After a few weeks of you see them, now you don't, we've observed three caterpillars eat their way into fifth instar.

This number is just a fraction of the total of over seventy monarchs we raised and released last year. Now that we just let them develop outdoors on the milkweed, as per advice of the Xerxes Society, it's disheartening that just a handful survived through their fifth instar.

I first saw five caterpillars when they were very tiny, all on different milkweed plants.

One disappeared after a week, another was bitten in half.

Then I saw none for over a week.

Last weekend I saw a caterpillar (in the above image), munching on a Showy Milkweed leaf.

It was already in fourth instar.

After a day or so, it was in fifth instar, large and plump.

This just raised my spirits.

Two days ago we saw another caterpillar, resting on the leaf of a tiny milkweed plant that I had transplanted to a small flowerpot a few weeks ago. It must be one of the original five that we saw. But why would it crawl out of one of the large pots full of milkweed, and end up on this tiny plant?

My guess is that it had crawled onto the outside of the pot of milkweed, where it originally was, to morph into its next instar. Then when it was in that instar somehow it crawled down to the ground and wandered around until it found the small flower pot.

I quickly moved the little flower pot next to large pot with a lush milkweed plant so that the caterpillar could easily crawl onto other leaves.

Within a day it grew in length and thickness, happily munching.

The caterpillar had some fine particles of soil or wood chips on it, so it must have been on quite a trek.

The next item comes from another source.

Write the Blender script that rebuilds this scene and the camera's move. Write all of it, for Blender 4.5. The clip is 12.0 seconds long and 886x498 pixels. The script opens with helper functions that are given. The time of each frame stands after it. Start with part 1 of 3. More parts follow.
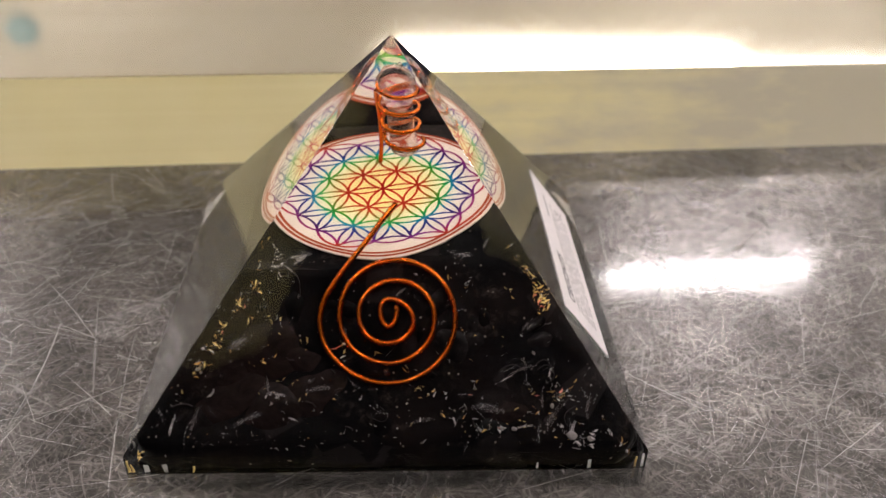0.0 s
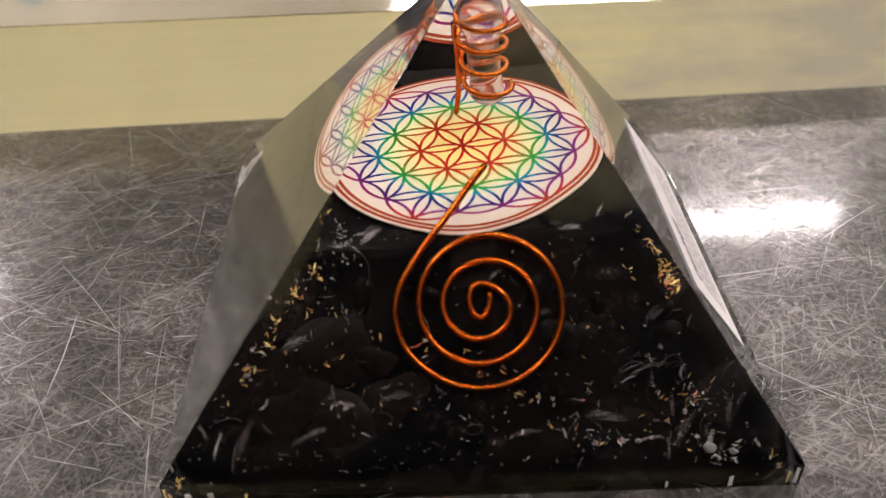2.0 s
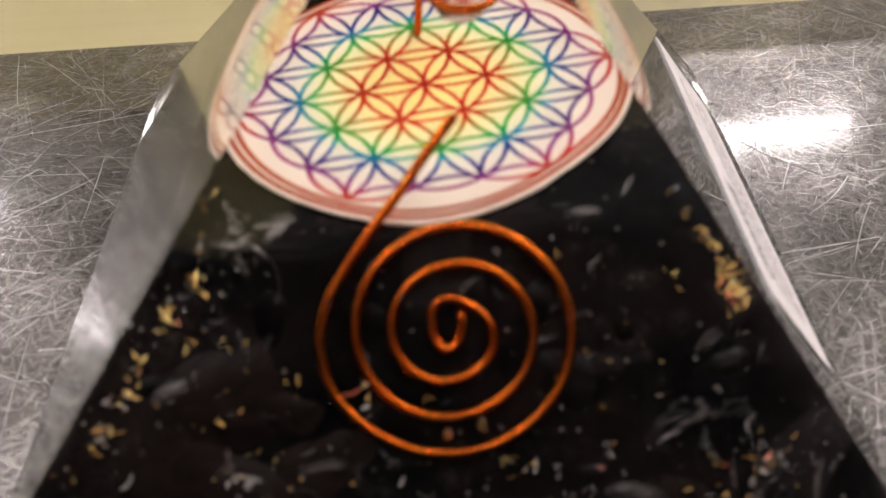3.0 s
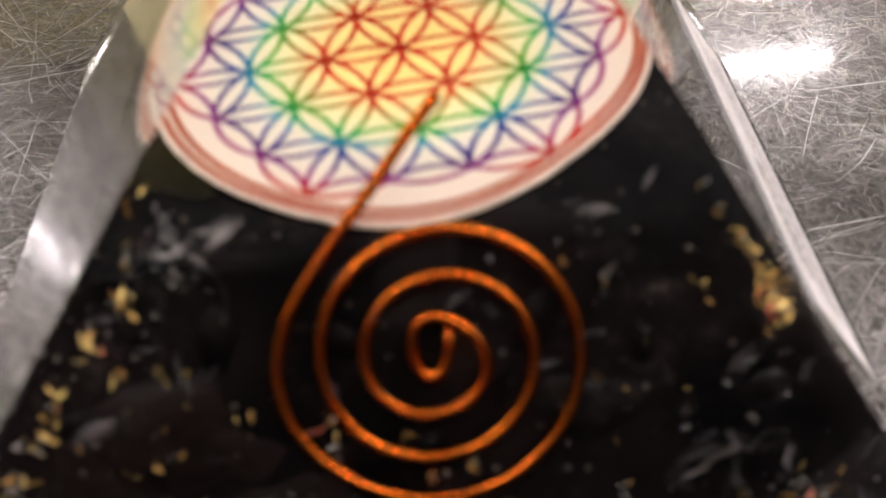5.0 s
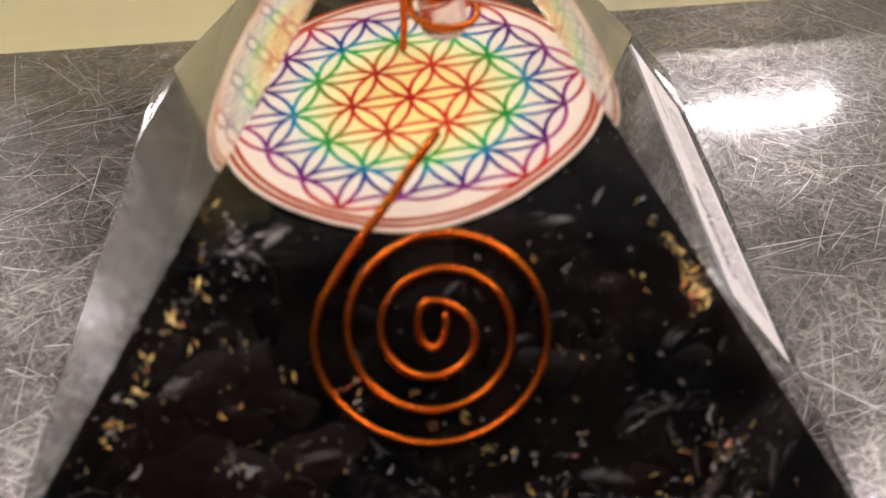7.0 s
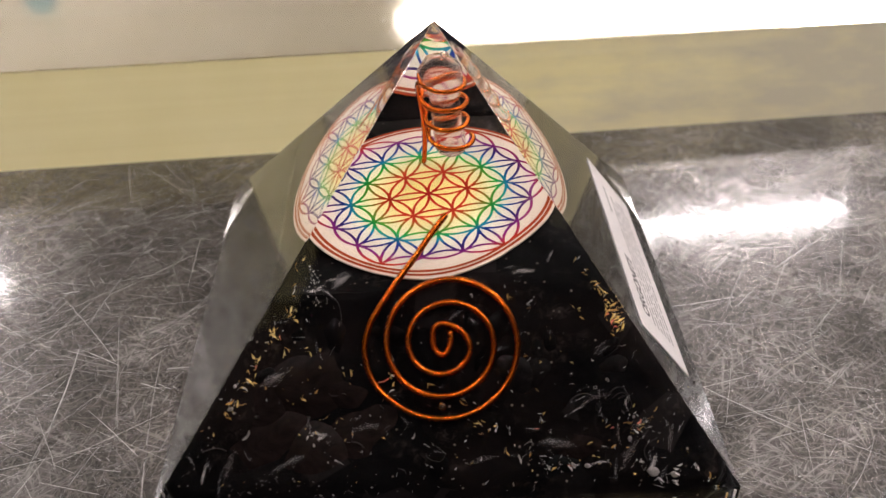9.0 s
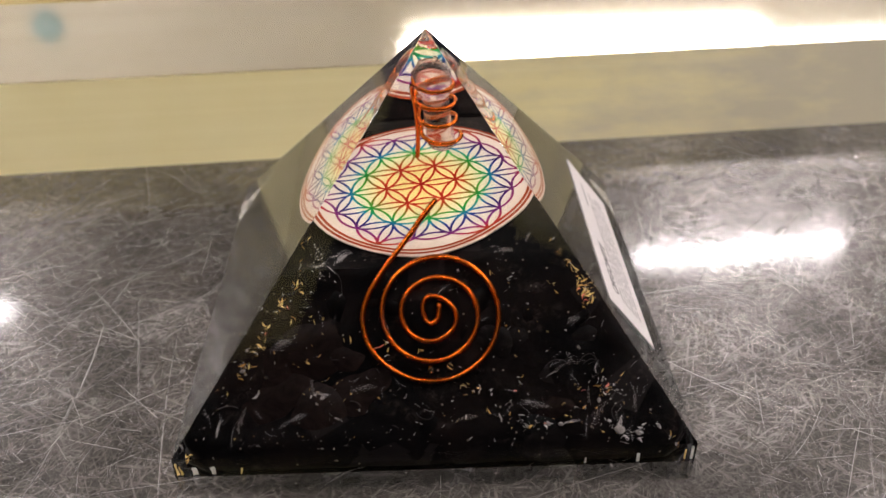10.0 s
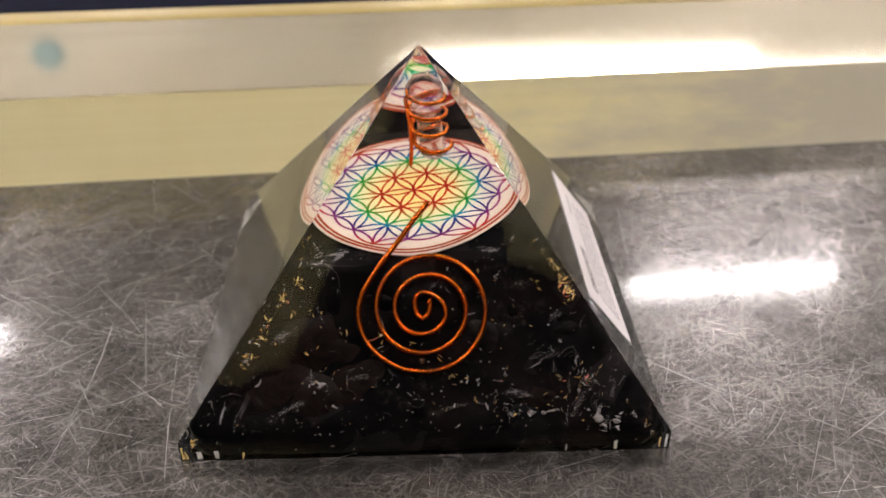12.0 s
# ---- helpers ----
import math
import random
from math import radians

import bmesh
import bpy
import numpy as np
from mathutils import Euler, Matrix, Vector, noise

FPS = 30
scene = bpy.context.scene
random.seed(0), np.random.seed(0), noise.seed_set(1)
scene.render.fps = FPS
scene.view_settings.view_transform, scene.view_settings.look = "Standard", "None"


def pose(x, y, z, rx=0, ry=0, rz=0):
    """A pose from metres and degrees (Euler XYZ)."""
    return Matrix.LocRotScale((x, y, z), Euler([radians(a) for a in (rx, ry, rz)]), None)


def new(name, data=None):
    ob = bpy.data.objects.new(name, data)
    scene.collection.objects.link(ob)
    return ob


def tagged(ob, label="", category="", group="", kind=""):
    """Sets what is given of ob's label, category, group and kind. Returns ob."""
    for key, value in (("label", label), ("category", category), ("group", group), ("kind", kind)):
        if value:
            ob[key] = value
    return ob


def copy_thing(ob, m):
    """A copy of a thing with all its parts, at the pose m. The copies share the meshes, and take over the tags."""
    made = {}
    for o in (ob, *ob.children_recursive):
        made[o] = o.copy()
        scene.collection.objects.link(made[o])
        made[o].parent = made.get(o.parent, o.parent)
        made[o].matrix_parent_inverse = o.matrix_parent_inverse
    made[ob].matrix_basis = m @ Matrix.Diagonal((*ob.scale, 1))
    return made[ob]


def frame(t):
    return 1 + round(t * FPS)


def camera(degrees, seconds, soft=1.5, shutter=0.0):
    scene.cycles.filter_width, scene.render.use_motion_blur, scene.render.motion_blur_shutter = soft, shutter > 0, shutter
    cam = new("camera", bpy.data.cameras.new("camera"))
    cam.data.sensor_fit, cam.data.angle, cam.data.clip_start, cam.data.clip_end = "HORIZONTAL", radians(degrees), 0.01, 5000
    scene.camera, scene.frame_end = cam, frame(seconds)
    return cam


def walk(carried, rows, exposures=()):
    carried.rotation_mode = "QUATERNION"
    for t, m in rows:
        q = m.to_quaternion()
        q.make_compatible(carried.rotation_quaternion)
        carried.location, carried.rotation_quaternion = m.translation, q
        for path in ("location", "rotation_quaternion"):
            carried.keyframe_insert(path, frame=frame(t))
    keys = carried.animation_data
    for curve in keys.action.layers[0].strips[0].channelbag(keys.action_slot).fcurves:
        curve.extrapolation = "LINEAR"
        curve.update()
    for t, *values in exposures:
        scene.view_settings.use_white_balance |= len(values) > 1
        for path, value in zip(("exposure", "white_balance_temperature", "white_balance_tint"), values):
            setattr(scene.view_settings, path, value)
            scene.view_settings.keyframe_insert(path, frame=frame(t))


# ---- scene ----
# The place: a clear resin pyramid on a scratched steel counter, in a shop room. CM turns centimetres into metres.
CM = 0.01

# ---- camera and walk ----
cam = camera(52.71, 12.0, soft=1.5)
cam.data.dof.use_dof = True
cam.data.dof.focus_distance = 0.125
cam.data.dof.aperture_fstop = 29.0
ROWS = [
    (0.0, 0.00013, -0.12796, 0.09877, -3.966, -33.471, 2.321),
    (0.5, -0.00055, -0.12632, 0.09757, -3.902, -33.565, 2.101),
    (1.0, -0.00081, -0.12251, 0.09589, -3.738, -33.950, 1.673),
    (1.5, -0.00299, -0.11542, 0.09138, -3.396, -34.915, 1.050),
    (2.0, -0.00846, -0.10461, 0.08615, -2.751, -36.540, 0.388),
    (2.5, -0.00882, -0.08649, 0.07713, -2.125, -39.042, -0.226),
    (3.0, -0.00232, -0.07221, 0.06979, -2.178, -41.914, -0.569),
    (3.2, -0.00172, -0.06959, 0.06837, -2.493, -43.175, -0.380),
    (4.8, -0.00185, -0.06089, 0.06524, -3.912, -46.130, 0.115),
    (5.0, -0.00197, -0.05966, 0.06486, -4.055, -46.153, 0.246),
    (5.5, -0.00207, -0.05930, 0.06478, -3.967, -46.148, 0.174),
    (6.0, -0.00208, -0.05971, 0.06506, -3.863, -45.949, 0.111),
    (6.5, -0.00266, -0.06416, 0.06724, -3.855, -44.946, 0.218),
    (7.0, -0.00227, -0.07475, 0.07512, -3.342, -43.271, -0.010),
    (7.5, -0.00331, -0.08597, 0.08313, -3.436, -41.422, 0.214),
    (7.7, -0.00347, -0.08866, 0.08457, -3.215, -40.991, 0.048),
    (9.3, -0.00244, -0.11498, 0.09759, -1.839, -35.797, -0.594),
    (9.5, -0.00215, -0.11819, 0.09731, -1.877, -35.533, -0.475),
    (10.0, -0.00184, -0.12577, 0.09956, -1.895, -34.578, -0.369),
    (10.5, -0.00073, -0.13044, 0.10106, -2.219, -33.456, -0.444),
    (11.0, -0.00057, -0.13499, 0.10166, -2.298, -32.901, -0.502),
    (11.5, -0.00129, -0.13626, 0.10257, -2.149, -32.741, -0.319),
    (12.0, -0.00152, -0.13621, 0.10097, -2.265, -32.654, 0.155),
]
walk(cam, [(t, pose(x, y, z, 90 + pitch, 0, yaw) @ pose(0, 0, 0, 0, 0, roll)) for t, x, y, z, yaw, pitch, roll in ROWS],
     exposures=[(0.0, 0.29), (2.0, 0.3), (3.2, 0.44), (5.0, 0.5), (6.0, 0.48), (7.2, 0.44), (9.3, 0.23), (10.2, 0.28), (12.0, 0.31)])

# ---- world and light ----
world = bpy.data.worlds.new("world")
scene.world = world
world.use_nodes = True
world.node_tree.nodes["Background"].inputs[0].default_value = (0.9, 0.92, 1.0, 1)
world.node_tree.nodes["Background"].inputs[1].default_value = 0.02
TUBE_POWER = 43.0


# ---- materials ----
def material(name):
    mat = bpy.data.materials.new(name)
    mat.use_nodes = True
    nt = mat.node_tree
    return mat, nt, nt.nodes["Principled BSDF"]


def node(nt, kind, **values):
    n = nt.nodes.new(kind)
    for key, value in values.items():
        n.inputs[key.replace("_", " ")].default_value = value
    return n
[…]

You can see how it is enjoying its milkweed feast.

And now both caterpillars have left the milkweed plants, off to find a suitable place (hopefully) to pupate. Oh, how we hope and pray that all goes well with these creatures, that they develop into healthy monarchs.

The Western monarch population isn't doing well this year, and we are witnessing the decrease in population here in our own backyard. But we do all that we can, by providing nectar plants and habitat.